Case Name: Jay O. Bechard, Appellant, v. Monty's Bay Recreation, Inc., Respondent
Court: New York Supreme Court, Appellate Division
Jurisdiction: New York
Decision Date: 2015-06-04
Citations: 129 A.D.3d 1187
Docket Number: 
Parties: Jay O. Bechard, Appellant, v Monty’s Bay Recreation, Inc., Respondent.
Judges: Lahtinen, J.R, McCarthy and Garry, JJ., concur.
Reporter: Appellate Division Reports
Volume: 129
Pages: 1187–1189

Head Matter:
Jay O. Bechard, Appellant, v Monty’s Bay Recreation, Inc., Respondent.
[11 NYS3d 695]

Opinion:
Rose, J.
Appeal from an order of the Supreme Court (Muller, J.), entered January 8, 2014 in Clinton County, which, among other things, granted defendant's cross motion to dismiss the action.
Defendant issued promissory notes to plaintiff in 1990 and 1991 in the amounts of $3,000 and $10,000, respectively, each payable in one year. When defendant then issued a note to Key Bank for $330,000 in 1992 (hereinafter the 1992 note), plaintiff executed a standby agreement whereby he agreed to forgo enforcement of his notes until "payment in full of the indebtedness evidenced by the [1992 note]." In 2005, defendant sought additional financing and, because it still owed approximately $169,000 on the 1992 note, it issued a new, consolidated note and entered into a Consolidation, Extension and Modification Agreement (hereinafter CEMA) with Key Bank extending the mortgage securing the 1992 note and consolidating it with two other mortgages.
In 2013, plaintiff commenced this action by filing a motion for summary judgment in lieu of complaint seeking to recover the amounts due under his promissory notes (see CPLR 3213), and defendant cross-moved for, among other things, dismissal of the action as untimely pursuant to CPLR 3211 (a) (5). Supreme Court concluded that, although the standby agreement had tolled the statute of limitations within which to enforce plaintiff's notes, the 2005 CEMA extinguished the 1992 note and mortgage, thereby releasing plaintiff from his standby agreement and starting the statute of limitations running again. Accordingly, Supreme Court determined that the six-year statute of limitations to enforce plaintiff's notes had elapsed prior to the commencement of the action (see CPLR 213 [2]). It therefore denied plaintiff's motion and granted defendant's cross motion to dismiss. Plaintiff appeals.

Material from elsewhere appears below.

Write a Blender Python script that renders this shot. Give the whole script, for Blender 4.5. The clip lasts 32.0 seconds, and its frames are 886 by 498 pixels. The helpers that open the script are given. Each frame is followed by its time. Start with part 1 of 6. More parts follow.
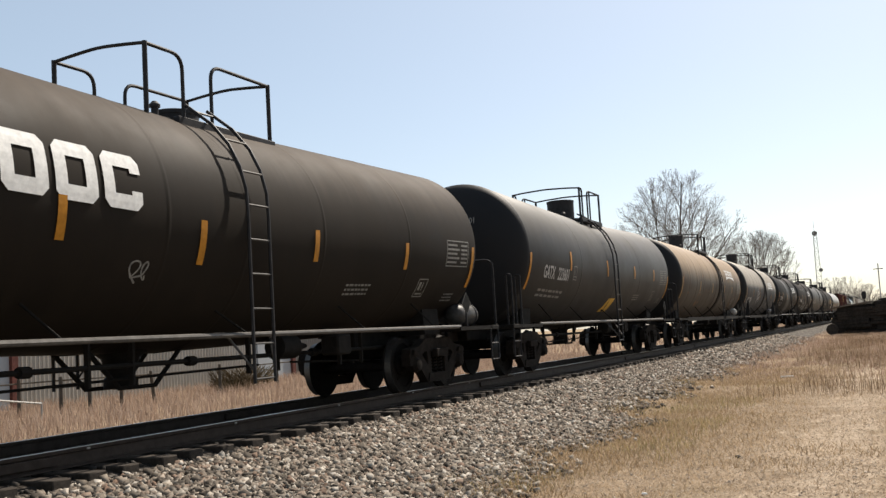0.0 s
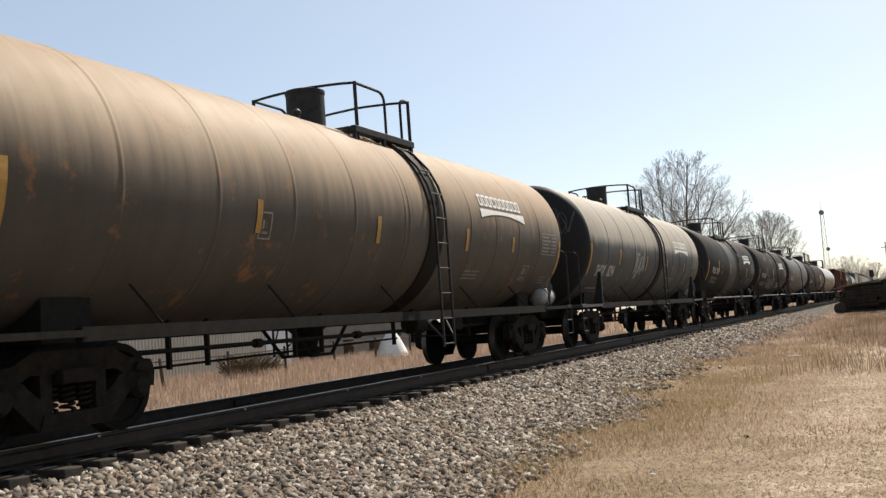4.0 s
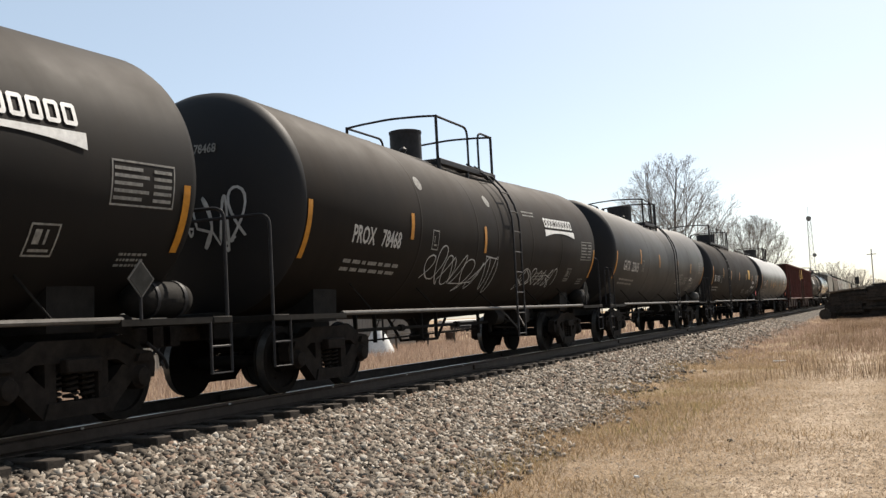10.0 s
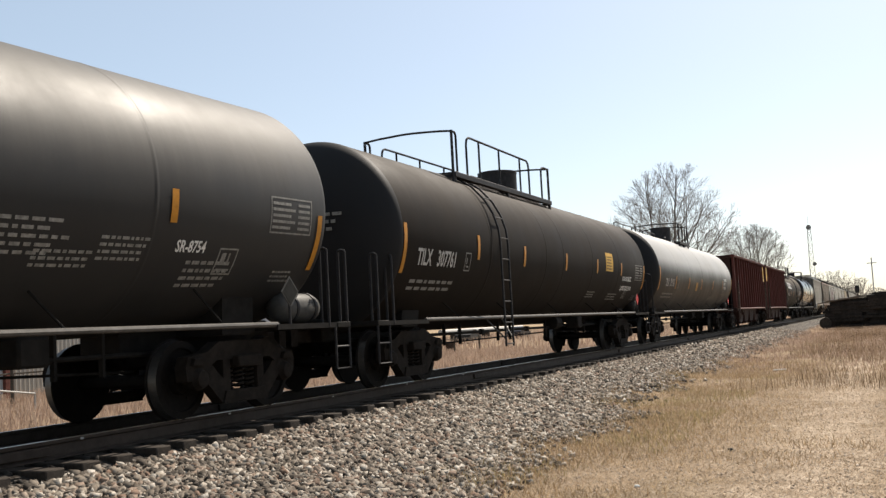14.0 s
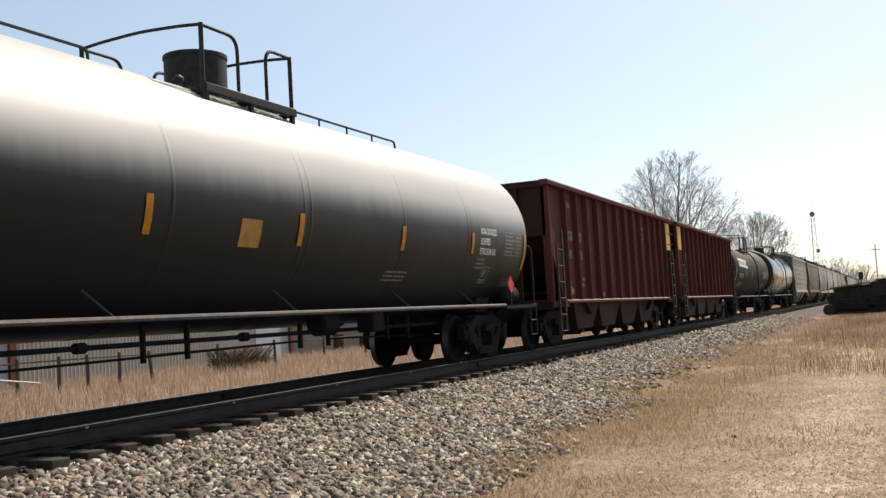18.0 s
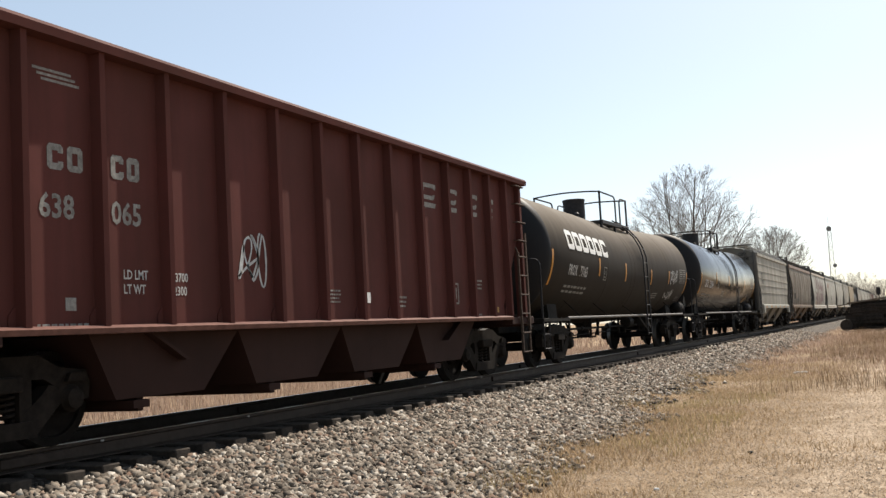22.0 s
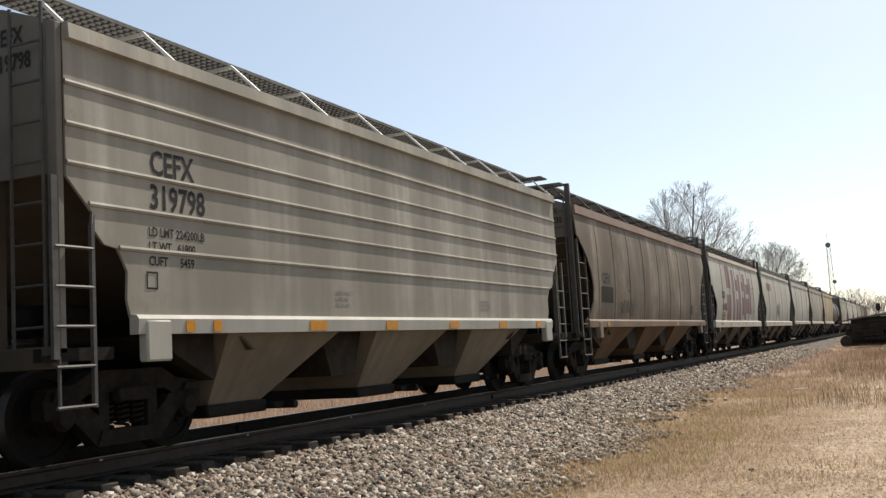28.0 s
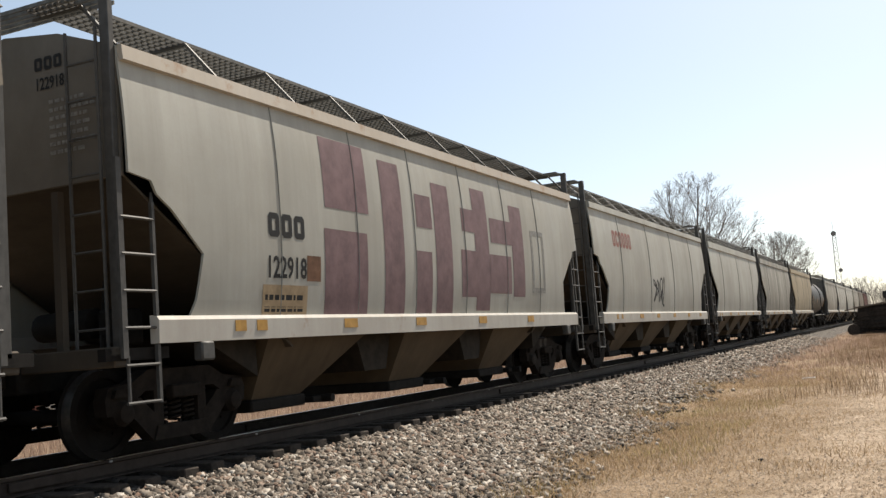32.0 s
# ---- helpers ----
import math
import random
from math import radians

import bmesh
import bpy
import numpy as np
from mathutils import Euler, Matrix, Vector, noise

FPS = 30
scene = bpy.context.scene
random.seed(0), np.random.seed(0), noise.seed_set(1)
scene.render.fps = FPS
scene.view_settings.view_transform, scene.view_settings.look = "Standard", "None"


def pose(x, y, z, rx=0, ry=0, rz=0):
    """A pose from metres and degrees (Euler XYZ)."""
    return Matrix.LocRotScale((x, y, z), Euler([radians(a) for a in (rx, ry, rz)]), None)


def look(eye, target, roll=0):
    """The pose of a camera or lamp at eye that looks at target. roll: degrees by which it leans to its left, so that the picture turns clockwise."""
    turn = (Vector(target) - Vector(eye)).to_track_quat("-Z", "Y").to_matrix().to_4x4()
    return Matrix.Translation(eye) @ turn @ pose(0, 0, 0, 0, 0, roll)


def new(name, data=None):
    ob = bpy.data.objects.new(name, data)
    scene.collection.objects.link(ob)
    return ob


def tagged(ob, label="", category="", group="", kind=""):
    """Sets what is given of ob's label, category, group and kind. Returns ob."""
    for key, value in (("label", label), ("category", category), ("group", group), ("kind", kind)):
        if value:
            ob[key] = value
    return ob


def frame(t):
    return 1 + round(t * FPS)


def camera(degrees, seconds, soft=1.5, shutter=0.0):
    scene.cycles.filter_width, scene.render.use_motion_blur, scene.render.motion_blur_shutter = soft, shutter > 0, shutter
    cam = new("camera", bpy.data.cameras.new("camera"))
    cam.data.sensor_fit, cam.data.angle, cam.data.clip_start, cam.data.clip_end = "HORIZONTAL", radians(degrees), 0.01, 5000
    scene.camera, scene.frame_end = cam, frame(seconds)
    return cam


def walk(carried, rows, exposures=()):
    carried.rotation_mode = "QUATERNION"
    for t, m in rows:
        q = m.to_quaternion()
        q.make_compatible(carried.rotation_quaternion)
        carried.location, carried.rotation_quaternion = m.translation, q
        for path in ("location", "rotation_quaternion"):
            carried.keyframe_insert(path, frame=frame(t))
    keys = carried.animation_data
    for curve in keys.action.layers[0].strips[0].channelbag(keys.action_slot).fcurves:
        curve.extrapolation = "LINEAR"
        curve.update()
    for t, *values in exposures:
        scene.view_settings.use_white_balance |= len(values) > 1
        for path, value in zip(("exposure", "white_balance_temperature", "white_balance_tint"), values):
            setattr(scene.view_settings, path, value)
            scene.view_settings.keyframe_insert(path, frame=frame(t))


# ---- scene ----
# World: the track runs along +Y (away from the camera), rail tops at z = 0, track centre at x = 0.
# The camera stands beside the line at x = 8.34; the train rolls towards -Y.
cam = camera(48.0, 32.0, soft=1.4)
EYE = (8.34, 0.0, 0.89)
PATH = [
    (0, 24.204, 5.047, 3.368),
    (0.5, 24.210, 5.014, 3.653),
    (1, 24.130, 4.905, 3.677),
    (1.5, 24.199, 4.703, 3.689),
    (2, 24.179, 4.507, 3.799),
    (2.5, 24.268, 4.298, 3.849),
    (4.5, 24.697, 4.162, 4.114),
    (5, 24.704, 4.179, 4.018),
    (5.5, 24.705, 4.117, 4.432),
    (6, 24.896, 3.904, 4.421),
    (6.5, 24.868, 3.727, 4.137),
    (7, 24.803, 3.695, 3.434),
    (7.5, 24.536, 3.840, 3.569),
    (8, 24.418, 4.020, 3.461),
    (8.5, 24.155, 4.129, 3.471),
    (9, 23.885, 4.170, 3.460),
    (9.5, 23.867, 4.177, 3.131),
    (10, 23.861, 4.035, 3.036),
    (10.5, 23.891, 3.938, 3.049),
    (11, 23.951, 3.904, 3.240),
    (11.5, 23.987, 3.790, 3.370),
    (12, 24.123, 3.609, 3.332),
    (12.5, 24.309, 3.719, 3.292),
    (13, 24.154, 4.035, 3.200),
    (13.5, 24.022, 4.367, 3.053),
    (14, 23.867, 4.562, 3.088),
    (14.5, 23.760, 4.528, 3.231),
    (16.5, 24.102, 3.874, 3.262),
    (17, 24.165, 3.793, 3.245),
    (17.5, 24.107, 3.820, 3.256),
    (18, 24.068, 3.909, 3.320),
    (18.5, 24.059, 3.932, 3.221),
    (19, 24.323, 3.957, 3.102),
    (19.5, 24.720, 4.178, 2.845),
    (20, 24.915, 4.614, 3.288),
    (20.5, 25.046, 4.943, 3.366),
    (21, 24.874, 5.041, 3.258),
    (21.5, 24.878, 4.993, 2.936),
    (22, 24.903, 4.763, 3.161),
    (22.5, 24.957, 4.570, 3.269),
    (23, 25.020, 4.402, 3.183),
    (23.5, 25.094, 4.315, 2.963),
    (24, 25.191, 4.303, 2.330),
    (24.5, 25.172, 4.277, 2.377),
    (25, 25.213, 4.278, 2.709),
    (25.5, 25.140, 4.267, 2.893),
    (27.5, 24.816, 5.594, 2.982),
    (28, 24.882, 5.769, 3.341),
    (28.5, 25.108, 5.776, 3.570),
    (29, 25.227, 5.749, 3.757),
    (29.5, 25.293, 5.819, 3.972),
    (30, 25.352, 5.781, 4.010),
    (30.5, 25.358, 5.622, 4.016),
    (31, 25.373, 5.535, 4.152),
    (31.5, 25.289, 5.415, 4.314),
    (32, 25.273, 5.554, 4.387),
]
walk(cam, [(t, pose(*EYE, 90 + p, r, y)) for t, y, p, r in PATH], [(t, e, 6950, 11.5) for t, e in ((0, 0.66), (5, 0.68), (8, 0.76), (12, 0.75), (18, 0.74), (19.3, 0.80), (20.3, 0.89), (21.8, 0.82), (24, 0.78), (28, 0.72), (30, 0.73), (32, 0.76))])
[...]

We agree with plaintiff that the plain language of the CEMA does not support Supreme Court's conclusion that the CEMA extinguished the 1992 note and thereby recommenced the running of the statute of limitations. "It is well established that a subsequent note does not discharge the original indebtedness secured unless there is an express agreement between the par ties" (Bank of New York v Cerasaro, 98 AD2d 902, 903 [1983] [citations omitted]; see Matter of Manufacturers & Traders Trust Co. v Myers, 38 AD3d 965, 965 [2007], lv dismissed 8 NY3d 1019 [2007]; Home & City Sav. Bank v Sperrazza, 204 AD2d 836, 836-837 [1994]). Defendant points to no express agreement and cites no authority supporting its claim that the CEMA operated to extinguish the 1992 note. Rather, the record makes clear that defendant still owed approximately $169,000 on the 1992 note at the time that the CEMA was executed. That debt was consolidated with two other debts into a new note and the mortgage liens were "coordinated, consolidated, combined and extended" to form a single lien. "Where, as here, balances of first mortgage loans are increased with second mortgage loans and CEMAs are executed to consolidate the mortgages into single liens, the first notes and mortgages still exist" (Benson v Deutsche Bank Natl. Trust, Inc., 109 AD3d 495, 498 [2013] [citation omitted]). Accordingly, defendant has failed to establish that the CEMA recommenced the statute of limitations to enforce the notes.
To the extent that defendant argues, in the alternative, that the standby agreement is still in effect and, thus, the action is premature, the record reveals the existence of factual issues precluding a ruling on this issue as a matter of law. Finally, given these issues and the issues raised by defendant with respect to the enforceability of plaintiffs notes, we cannot agree with plaintiffs claim that he is entitled to summary judgment in his favor.
Lahtinen, J.R, McCarthy and Garry, JJ., concur.
Ordered that the order is modified, on the law, without costs, by reversing so much thereof as granted defendant's cross motion to dismiss on the basis of CPLR 3211 (a) (5); said cross motion denied; and, as so modified, affirmed.
The parties were previously before this Court in connection with plaintiff's action to recover on another promissory note from defendant (Bechard v Monty's Bay Recreation, Inc., 35 AD3d 1131 [2006]).